3D scene code data
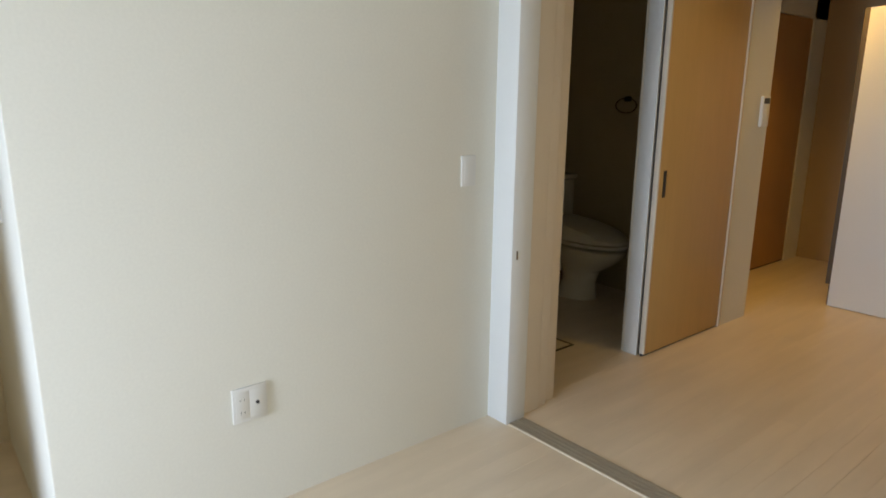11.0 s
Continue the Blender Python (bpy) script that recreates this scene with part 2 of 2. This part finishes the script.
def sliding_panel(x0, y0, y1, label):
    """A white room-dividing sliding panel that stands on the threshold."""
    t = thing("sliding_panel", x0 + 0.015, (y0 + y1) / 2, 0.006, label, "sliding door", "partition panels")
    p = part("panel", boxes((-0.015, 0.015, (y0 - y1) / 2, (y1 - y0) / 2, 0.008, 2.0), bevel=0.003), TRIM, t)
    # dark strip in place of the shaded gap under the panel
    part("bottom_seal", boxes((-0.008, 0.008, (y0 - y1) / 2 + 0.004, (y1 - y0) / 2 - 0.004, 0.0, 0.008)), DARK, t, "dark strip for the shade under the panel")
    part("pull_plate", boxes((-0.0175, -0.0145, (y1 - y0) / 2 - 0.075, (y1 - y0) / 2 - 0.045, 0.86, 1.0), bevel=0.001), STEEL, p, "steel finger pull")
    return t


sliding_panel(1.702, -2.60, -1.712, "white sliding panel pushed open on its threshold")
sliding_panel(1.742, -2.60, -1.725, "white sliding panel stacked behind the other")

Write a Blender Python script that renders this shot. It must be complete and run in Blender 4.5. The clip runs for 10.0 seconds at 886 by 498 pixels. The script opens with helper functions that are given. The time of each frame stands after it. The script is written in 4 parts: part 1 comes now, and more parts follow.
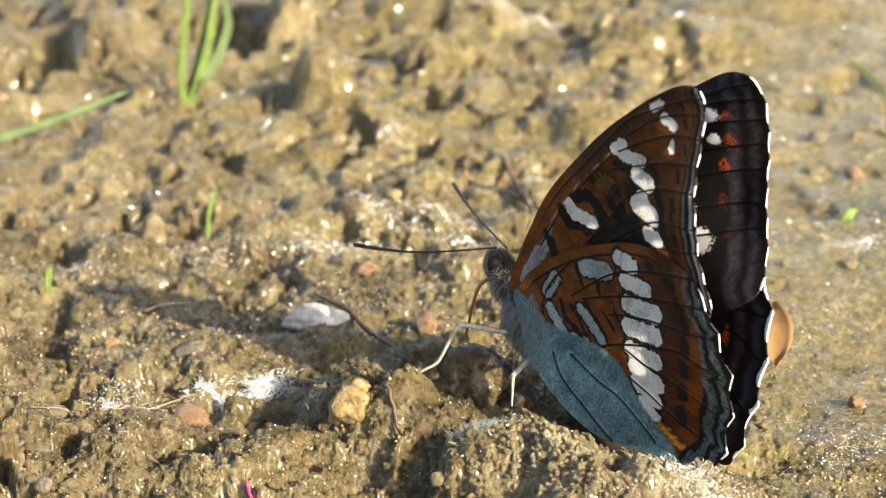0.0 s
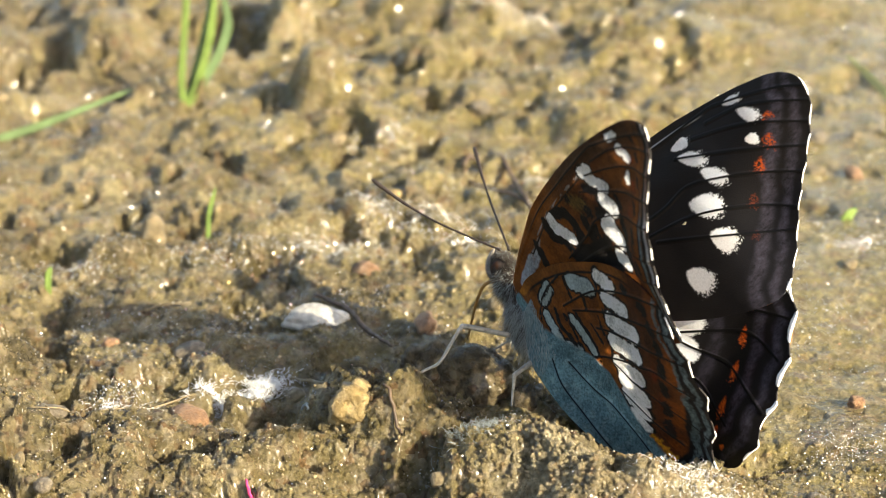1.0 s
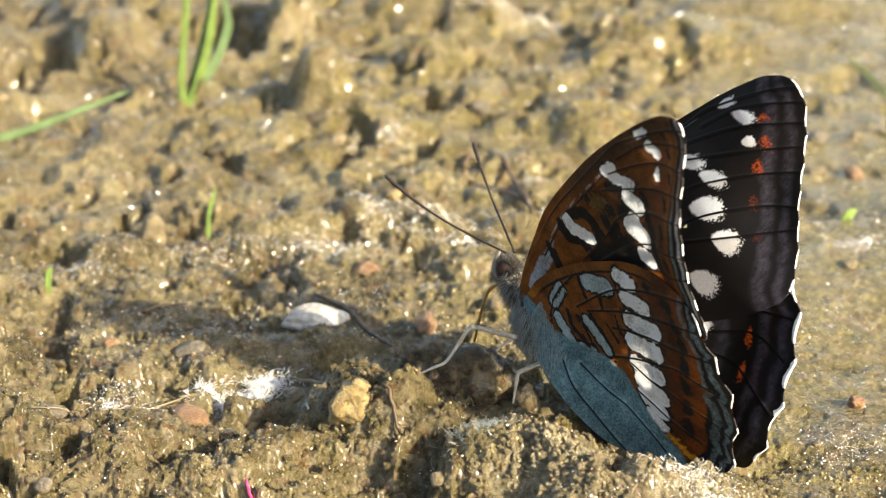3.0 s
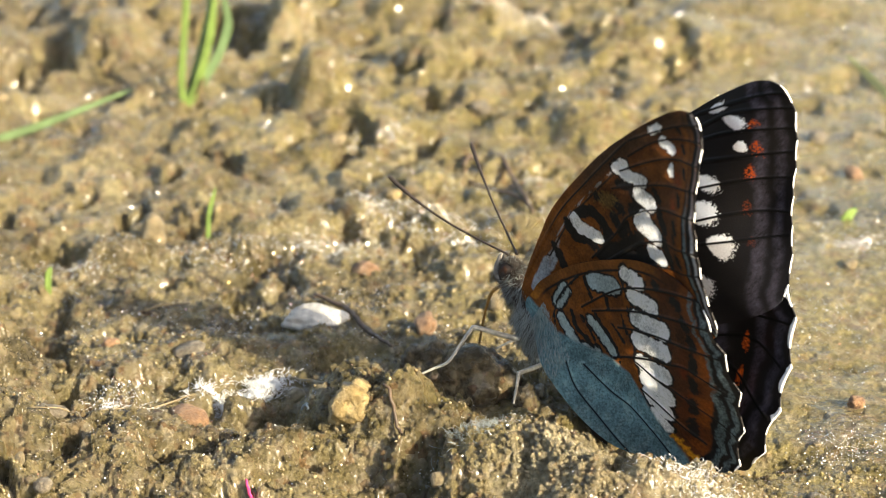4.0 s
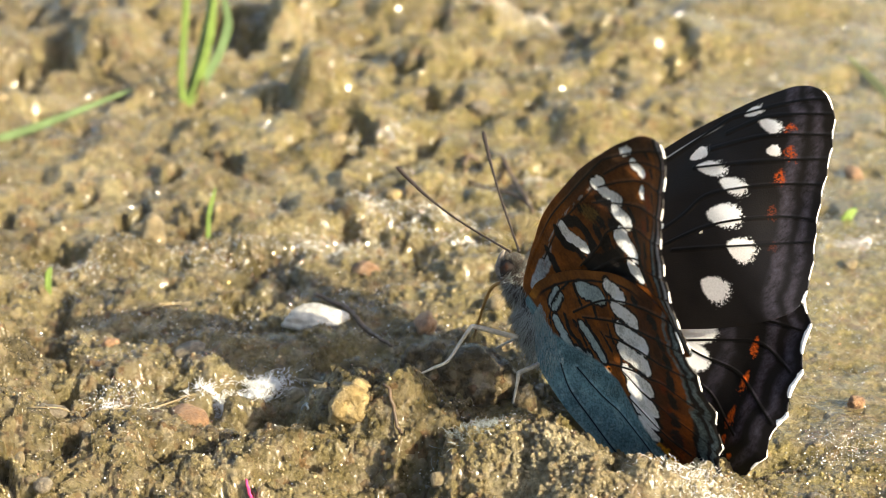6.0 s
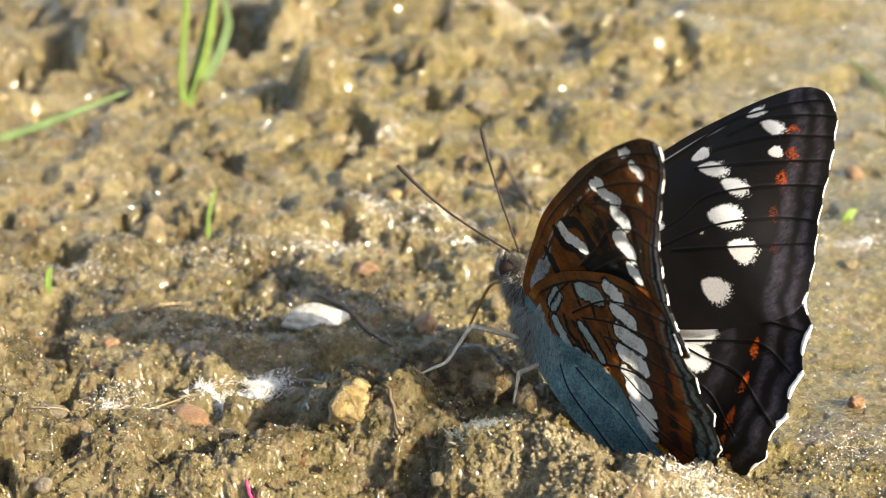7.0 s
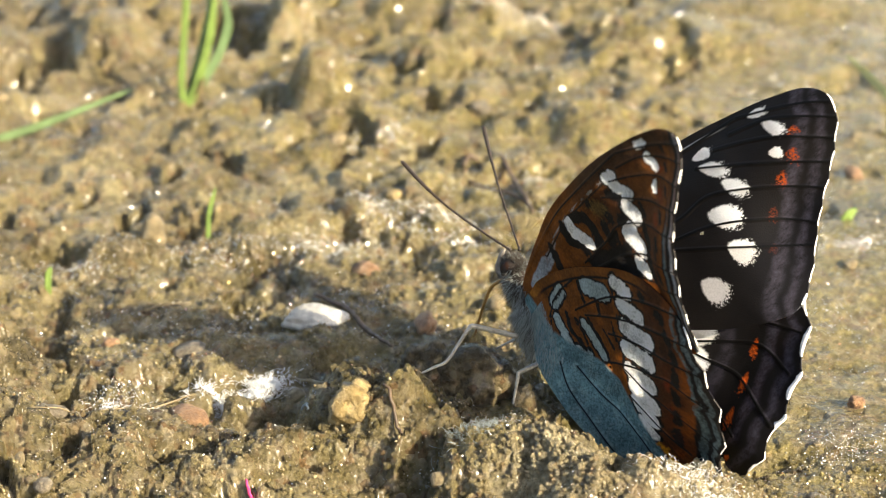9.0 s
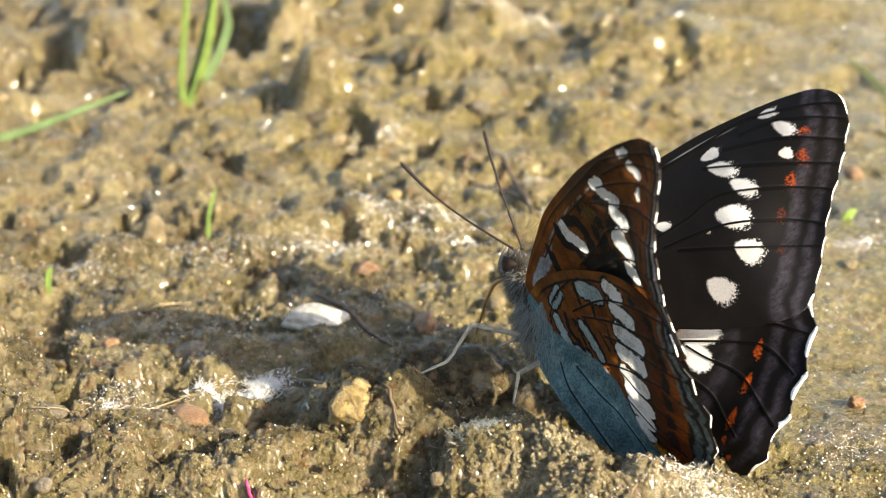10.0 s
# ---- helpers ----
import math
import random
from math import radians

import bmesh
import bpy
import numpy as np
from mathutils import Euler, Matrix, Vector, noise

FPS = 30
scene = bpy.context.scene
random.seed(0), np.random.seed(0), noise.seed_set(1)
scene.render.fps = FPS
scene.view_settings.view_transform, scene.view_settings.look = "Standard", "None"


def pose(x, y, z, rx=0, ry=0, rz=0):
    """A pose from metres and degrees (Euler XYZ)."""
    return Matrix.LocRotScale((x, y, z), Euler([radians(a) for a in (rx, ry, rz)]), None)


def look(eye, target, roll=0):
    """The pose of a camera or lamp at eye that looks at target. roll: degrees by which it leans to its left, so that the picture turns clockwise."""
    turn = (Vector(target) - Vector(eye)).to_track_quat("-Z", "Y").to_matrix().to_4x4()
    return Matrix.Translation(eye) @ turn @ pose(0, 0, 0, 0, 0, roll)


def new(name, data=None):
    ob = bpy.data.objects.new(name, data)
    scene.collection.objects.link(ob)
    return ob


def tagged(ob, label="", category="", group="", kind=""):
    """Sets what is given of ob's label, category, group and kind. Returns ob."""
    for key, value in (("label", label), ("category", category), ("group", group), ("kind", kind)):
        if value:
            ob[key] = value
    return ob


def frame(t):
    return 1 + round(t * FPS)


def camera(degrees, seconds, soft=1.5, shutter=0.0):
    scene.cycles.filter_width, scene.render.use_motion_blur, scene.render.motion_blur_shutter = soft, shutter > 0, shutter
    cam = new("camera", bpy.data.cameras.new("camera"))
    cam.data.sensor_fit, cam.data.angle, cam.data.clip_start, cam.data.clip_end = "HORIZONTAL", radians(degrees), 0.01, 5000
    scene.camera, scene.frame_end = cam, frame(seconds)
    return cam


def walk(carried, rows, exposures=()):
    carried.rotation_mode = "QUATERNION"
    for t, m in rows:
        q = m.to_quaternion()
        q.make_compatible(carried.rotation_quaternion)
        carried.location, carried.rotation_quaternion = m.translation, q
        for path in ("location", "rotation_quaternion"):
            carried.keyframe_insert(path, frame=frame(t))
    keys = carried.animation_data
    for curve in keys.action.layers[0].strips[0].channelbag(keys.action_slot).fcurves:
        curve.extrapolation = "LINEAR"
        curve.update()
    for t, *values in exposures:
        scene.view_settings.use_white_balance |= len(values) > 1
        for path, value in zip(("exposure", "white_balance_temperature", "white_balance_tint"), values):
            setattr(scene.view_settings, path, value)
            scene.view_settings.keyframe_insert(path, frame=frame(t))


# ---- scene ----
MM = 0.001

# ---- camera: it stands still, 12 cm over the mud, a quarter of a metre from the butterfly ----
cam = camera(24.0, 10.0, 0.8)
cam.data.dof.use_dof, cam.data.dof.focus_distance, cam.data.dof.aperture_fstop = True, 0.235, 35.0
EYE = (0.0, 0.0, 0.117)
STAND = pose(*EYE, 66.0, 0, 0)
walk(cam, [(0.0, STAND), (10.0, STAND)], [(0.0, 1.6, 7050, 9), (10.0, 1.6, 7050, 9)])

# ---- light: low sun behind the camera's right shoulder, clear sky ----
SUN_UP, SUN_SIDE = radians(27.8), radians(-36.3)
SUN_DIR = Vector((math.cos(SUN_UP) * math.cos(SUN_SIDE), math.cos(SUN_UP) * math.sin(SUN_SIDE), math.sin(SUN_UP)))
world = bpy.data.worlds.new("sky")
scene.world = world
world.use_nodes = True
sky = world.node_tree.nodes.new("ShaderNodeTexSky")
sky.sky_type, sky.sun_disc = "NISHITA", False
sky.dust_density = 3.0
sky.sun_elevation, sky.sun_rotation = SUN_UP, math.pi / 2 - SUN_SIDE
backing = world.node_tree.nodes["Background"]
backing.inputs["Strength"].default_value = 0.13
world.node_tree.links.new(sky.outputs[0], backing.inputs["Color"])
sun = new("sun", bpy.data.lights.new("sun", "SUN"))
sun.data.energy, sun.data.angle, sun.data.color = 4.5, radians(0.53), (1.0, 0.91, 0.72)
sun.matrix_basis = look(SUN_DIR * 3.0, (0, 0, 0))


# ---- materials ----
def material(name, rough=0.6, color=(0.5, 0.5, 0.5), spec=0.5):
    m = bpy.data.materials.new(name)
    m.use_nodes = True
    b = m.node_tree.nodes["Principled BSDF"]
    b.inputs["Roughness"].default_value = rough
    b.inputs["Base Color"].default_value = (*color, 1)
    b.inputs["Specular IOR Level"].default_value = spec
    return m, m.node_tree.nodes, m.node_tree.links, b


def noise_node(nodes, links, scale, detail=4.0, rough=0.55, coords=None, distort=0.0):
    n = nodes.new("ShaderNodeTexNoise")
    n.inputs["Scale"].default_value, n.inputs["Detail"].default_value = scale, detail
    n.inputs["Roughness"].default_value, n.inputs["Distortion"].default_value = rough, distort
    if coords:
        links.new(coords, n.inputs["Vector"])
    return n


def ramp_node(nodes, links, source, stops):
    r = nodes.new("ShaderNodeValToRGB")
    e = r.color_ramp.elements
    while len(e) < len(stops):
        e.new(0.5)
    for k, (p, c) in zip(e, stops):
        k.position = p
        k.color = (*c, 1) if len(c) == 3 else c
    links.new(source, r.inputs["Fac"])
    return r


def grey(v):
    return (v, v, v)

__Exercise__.
Transcribe the opening line of the listing above, please, and every line after it through the line with "sliding panel stacked", word for word, without pictures.

__Reply__.
11.0 s
Continue the Blender Python (bpy) script that recreates this scene with part 2 of 2. This part finishes the script.
def sliding_panel(x0, y0, y1, label):
    """A white room-dividing sliding panel that stands on the threshold."""
    t = thing("sliding_panel", x0 + 0.015, (y0 + y1) / 2, 0.006, label, "sliding door", "partition panels")
    p = part("panel", boxes((-0.015, 0.015, (y0 - y1) / 2, (y1 - y0) / 2, 0.008, 2.0), bevel=0.003), TRIM, t)
    # dark strip in place of the shaded gap under the panel
    part("bottom_seal", boxes((-0.008, 0.008, (y0 - y1) / 2 + 0.004, (y1 - y0) / 2 - 0.004, 0.0, 0.008)), DARK, t, "dark strip for the shade under the panel")
    part("pull_plate", boxes((-0.0175, -0.0145, (y1 - y0) / 2 - 0.075, (y1 - y0) / 2 - 0.045, 0.86, 1.0), bevel=0.001), STEEL, p, "steel finger pull")
    return t


sliding_panel(1.702, -2.60, -1.712, "white sliding panel pushed open on its threshold")
sliding_panel(1.742, -2.60, -1.725, "white sliding panel stacked behind the other")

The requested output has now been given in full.